(A block of data)
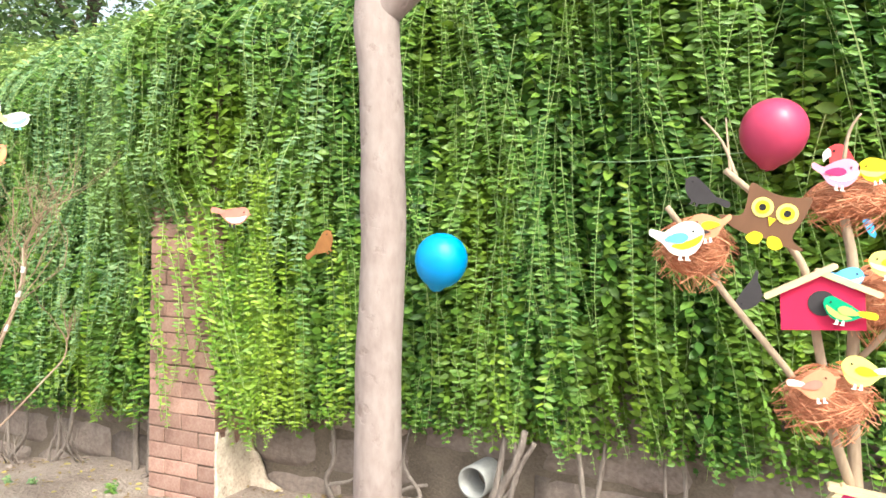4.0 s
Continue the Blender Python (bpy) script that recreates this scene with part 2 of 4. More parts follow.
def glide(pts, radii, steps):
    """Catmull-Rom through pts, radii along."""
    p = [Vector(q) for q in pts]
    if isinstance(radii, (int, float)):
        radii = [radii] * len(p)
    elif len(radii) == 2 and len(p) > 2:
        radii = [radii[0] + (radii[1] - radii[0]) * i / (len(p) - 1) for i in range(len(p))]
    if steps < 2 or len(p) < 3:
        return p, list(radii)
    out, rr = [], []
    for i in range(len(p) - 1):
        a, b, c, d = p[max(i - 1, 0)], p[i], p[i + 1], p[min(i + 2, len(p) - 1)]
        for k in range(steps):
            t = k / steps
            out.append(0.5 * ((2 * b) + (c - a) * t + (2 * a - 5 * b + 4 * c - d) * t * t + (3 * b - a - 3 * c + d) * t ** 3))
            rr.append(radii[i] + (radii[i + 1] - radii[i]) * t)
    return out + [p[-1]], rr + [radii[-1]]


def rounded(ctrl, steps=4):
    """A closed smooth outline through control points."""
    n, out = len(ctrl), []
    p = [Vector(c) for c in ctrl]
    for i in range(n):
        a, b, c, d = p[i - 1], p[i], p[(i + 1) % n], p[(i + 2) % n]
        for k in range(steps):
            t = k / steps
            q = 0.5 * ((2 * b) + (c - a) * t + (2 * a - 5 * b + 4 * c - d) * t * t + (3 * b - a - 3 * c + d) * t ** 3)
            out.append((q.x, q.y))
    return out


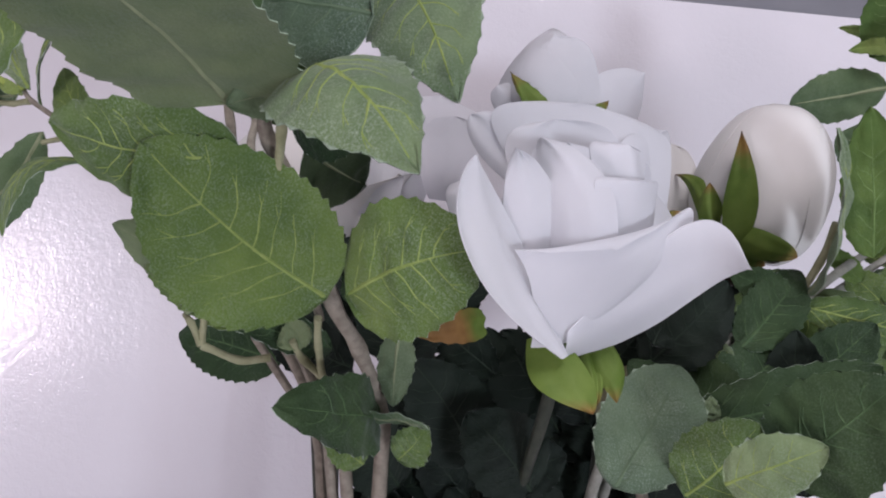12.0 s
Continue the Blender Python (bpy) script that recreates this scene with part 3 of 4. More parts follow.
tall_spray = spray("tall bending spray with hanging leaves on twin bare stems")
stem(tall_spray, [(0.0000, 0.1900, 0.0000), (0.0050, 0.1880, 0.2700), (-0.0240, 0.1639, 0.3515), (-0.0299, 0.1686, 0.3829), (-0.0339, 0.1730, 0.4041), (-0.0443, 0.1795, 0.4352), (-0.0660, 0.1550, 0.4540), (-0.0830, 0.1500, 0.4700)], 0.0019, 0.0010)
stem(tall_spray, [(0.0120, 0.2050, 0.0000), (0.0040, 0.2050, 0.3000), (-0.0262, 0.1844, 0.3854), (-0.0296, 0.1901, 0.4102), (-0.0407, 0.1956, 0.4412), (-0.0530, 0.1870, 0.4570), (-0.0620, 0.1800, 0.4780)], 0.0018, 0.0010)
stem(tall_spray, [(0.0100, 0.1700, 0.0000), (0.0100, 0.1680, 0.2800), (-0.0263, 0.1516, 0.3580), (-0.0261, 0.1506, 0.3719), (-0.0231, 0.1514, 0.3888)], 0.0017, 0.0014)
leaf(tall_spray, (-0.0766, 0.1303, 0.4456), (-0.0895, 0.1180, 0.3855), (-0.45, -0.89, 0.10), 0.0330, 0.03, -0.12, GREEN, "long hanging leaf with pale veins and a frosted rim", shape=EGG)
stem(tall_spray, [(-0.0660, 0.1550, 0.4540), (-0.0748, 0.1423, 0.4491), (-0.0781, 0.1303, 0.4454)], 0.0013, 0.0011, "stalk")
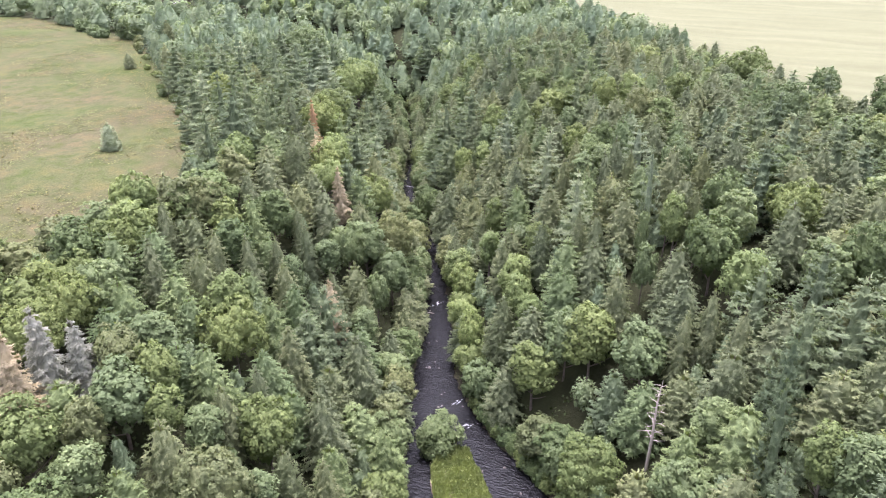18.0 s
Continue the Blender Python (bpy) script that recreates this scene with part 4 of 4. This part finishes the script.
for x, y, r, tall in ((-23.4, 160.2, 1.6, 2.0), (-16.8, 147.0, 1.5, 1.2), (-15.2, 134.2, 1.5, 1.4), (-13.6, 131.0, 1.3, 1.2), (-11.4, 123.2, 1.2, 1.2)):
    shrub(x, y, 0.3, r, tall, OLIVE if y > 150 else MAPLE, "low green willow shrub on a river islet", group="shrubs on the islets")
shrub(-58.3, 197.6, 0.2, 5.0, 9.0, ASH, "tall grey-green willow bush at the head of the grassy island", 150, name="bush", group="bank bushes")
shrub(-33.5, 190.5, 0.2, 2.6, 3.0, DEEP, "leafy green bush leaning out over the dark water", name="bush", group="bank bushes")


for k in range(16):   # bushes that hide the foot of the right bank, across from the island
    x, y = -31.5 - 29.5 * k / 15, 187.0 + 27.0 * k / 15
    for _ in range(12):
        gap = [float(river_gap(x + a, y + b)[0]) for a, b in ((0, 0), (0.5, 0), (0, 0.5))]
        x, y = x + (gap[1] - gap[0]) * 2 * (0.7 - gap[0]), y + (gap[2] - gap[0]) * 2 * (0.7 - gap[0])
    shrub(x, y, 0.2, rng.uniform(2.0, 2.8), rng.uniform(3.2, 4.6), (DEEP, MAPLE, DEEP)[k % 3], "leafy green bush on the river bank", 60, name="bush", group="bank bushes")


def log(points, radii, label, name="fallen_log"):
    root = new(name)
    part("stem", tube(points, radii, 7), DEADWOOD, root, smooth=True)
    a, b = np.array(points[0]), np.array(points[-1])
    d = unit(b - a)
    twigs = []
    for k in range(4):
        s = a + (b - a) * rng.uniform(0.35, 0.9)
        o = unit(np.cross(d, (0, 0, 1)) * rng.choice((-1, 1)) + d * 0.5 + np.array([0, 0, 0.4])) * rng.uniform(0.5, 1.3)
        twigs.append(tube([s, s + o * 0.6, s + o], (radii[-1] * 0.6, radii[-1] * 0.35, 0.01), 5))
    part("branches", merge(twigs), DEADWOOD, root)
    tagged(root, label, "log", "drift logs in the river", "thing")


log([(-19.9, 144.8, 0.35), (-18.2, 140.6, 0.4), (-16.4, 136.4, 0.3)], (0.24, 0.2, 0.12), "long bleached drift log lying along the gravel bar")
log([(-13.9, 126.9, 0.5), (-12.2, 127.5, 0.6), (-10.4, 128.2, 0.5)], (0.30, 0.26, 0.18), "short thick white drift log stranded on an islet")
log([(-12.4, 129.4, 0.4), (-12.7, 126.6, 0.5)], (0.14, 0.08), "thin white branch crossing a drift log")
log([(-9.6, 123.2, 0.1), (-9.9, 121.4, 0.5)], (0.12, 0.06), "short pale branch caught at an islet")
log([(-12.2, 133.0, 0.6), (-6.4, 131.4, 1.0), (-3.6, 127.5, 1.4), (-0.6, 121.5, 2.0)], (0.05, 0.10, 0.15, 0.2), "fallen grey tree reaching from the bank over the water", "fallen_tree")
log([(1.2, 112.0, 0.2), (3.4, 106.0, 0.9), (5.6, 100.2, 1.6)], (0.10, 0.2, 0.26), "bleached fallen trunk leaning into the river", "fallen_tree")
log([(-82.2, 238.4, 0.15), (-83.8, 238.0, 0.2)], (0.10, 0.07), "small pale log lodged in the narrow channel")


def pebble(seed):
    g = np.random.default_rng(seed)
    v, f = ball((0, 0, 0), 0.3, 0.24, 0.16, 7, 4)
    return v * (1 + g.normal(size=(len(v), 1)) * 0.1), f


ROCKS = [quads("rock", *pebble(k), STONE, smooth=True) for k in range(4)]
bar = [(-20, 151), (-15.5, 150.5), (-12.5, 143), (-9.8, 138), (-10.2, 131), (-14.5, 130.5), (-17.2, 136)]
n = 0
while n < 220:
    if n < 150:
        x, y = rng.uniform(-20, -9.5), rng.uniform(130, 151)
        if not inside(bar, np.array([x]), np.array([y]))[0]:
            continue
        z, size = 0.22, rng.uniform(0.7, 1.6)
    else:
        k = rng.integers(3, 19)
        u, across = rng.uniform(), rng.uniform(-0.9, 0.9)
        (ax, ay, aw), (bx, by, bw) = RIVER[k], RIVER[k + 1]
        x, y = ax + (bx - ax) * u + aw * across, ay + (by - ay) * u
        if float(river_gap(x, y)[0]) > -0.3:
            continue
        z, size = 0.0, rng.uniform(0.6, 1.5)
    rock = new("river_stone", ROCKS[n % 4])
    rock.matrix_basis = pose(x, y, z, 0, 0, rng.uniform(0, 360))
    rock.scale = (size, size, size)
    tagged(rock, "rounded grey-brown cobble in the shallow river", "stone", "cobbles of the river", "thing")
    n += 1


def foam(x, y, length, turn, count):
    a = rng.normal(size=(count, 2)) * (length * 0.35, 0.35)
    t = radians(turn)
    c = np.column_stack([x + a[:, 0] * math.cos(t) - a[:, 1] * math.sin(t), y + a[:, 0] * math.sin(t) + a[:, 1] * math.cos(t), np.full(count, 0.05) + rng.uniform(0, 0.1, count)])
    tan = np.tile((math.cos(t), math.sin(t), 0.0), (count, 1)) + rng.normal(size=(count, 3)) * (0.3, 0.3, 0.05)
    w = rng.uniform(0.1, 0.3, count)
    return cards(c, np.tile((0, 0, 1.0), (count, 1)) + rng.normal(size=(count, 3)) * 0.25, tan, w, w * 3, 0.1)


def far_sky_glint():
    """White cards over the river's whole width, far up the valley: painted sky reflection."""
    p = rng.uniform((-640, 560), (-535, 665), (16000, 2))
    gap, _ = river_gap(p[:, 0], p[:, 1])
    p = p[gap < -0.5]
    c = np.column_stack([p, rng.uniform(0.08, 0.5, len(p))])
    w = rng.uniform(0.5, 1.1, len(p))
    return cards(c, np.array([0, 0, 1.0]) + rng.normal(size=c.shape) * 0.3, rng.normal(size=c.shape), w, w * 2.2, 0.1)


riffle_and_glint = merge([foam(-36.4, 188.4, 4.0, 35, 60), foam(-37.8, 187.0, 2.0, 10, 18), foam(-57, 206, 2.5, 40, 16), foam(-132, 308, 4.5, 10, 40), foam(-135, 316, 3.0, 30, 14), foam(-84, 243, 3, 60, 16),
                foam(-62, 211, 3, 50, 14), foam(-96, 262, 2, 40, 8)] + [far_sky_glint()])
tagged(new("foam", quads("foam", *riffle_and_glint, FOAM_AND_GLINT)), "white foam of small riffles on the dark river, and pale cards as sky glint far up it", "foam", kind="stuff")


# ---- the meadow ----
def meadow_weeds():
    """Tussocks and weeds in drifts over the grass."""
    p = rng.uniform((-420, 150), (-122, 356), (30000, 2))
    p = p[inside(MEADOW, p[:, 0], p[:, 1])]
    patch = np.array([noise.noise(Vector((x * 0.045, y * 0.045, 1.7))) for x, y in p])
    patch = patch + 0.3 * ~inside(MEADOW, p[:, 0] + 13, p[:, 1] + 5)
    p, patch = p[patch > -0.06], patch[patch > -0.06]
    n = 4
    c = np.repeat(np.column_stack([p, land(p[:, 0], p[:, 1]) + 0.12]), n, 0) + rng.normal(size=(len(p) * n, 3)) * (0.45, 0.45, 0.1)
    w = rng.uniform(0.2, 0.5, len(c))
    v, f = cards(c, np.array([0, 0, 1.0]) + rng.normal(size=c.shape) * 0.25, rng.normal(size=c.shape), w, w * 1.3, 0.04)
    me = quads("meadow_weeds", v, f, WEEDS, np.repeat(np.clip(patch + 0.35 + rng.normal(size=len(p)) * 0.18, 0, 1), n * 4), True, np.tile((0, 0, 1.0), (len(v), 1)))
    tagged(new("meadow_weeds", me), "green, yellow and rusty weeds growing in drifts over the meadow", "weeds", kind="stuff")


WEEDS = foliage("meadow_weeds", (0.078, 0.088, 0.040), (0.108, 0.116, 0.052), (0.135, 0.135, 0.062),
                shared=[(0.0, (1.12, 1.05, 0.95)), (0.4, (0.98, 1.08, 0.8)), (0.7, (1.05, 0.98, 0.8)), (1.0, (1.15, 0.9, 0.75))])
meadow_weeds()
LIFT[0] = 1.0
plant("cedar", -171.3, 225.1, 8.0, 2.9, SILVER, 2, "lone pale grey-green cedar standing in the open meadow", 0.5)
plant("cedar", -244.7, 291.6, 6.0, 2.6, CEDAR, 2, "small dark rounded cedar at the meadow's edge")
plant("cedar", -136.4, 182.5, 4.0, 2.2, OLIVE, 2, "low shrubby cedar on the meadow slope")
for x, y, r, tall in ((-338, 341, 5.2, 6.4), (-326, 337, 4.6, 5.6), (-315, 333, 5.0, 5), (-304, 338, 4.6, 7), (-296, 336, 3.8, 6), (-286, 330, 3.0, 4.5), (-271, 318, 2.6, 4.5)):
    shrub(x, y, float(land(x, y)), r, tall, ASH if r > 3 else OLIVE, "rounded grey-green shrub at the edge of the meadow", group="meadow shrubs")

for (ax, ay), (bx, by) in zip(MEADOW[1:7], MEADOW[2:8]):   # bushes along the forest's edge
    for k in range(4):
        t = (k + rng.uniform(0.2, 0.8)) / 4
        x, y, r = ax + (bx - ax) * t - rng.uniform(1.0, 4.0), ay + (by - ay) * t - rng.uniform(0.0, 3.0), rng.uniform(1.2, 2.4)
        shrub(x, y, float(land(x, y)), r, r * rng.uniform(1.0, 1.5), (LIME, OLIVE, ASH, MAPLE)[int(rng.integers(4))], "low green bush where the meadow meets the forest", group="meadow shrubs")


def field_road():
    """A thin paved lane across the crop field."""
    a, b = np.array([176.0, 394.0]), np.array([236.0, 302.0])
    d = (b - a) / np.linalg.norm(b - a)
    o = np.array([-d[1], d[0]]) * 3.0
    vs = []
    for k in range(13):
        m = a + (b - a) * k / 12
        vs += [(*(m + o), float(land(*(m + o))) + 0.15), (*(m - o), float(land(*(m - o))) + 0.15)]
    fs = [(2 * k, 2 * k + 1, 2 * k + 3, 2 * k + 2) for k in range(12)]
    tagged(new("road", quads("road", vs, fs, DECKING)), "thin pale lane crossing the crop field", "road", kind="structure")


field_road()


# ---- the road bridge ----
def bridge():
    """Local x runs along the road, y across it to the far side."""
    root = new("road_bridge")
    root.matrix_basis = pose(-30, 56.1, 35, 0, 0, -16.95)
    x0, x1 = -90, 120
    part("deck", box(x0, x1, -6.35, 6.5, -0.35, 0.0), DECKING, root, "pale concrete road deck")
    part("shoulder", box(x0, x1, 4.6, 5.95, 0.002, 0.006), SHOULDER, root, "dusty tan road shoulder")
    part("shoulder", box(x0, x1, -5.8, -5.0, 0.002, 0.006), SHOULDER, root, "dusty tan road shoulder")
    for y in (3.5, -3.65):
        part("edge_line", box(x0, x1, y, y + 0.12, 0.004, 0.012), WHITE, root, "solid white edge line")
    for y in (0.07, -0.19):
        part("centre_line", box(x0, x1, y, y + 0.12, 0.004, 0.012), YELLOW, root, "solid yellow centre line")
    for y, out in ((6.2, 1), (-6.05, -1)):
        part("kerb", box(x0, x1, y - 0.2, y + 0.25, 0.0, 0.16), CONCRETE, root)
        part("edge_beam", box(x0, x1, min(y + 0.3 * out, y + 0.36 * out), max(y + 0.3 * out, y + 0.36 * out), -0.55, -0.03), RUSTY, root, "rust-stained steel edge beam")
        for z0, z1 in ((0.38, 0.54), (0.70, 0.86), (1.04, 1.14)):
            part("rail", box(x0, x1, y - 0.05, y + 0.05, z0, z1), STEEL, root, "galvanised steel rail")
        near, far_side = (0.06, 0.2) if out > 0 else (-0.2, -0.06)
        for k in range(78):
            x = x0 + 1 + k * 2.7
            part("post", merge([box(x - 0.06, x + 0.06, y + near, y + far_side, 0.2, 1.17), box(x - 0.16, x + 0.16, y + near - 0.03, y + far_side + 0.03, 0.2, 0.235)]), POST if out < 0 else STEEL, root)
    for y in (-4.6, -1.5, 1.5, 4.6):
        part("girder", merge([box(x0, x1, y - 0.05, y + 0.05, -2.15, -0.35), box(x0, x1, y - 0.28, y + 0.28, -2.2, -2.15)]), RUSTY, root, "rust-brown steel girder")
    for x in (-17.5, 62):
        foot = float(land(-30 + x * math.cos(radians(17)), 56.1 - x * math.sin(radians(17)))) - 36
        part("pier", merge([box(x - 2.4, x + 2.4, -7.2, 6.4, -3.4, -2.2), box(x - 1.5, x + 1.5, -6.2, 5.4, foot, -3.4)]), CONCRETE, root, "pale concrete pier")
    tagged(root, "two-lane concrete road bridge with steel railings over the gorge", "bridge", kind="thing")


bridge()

Stated problem:
Scan the material above. Copy each line where "Blender" occurs.

Finished answer:
Continue the Blender Python (bpy) script that recreates this scene with part 2 of 4. More parts follow.
Continue the Blender Python (bpy) script that recreates this scene with part 3 of 4. More parts follow.
Continue the Blender Python (bpy) script that recreates this scene with part 4 of 4. This part finishes the script.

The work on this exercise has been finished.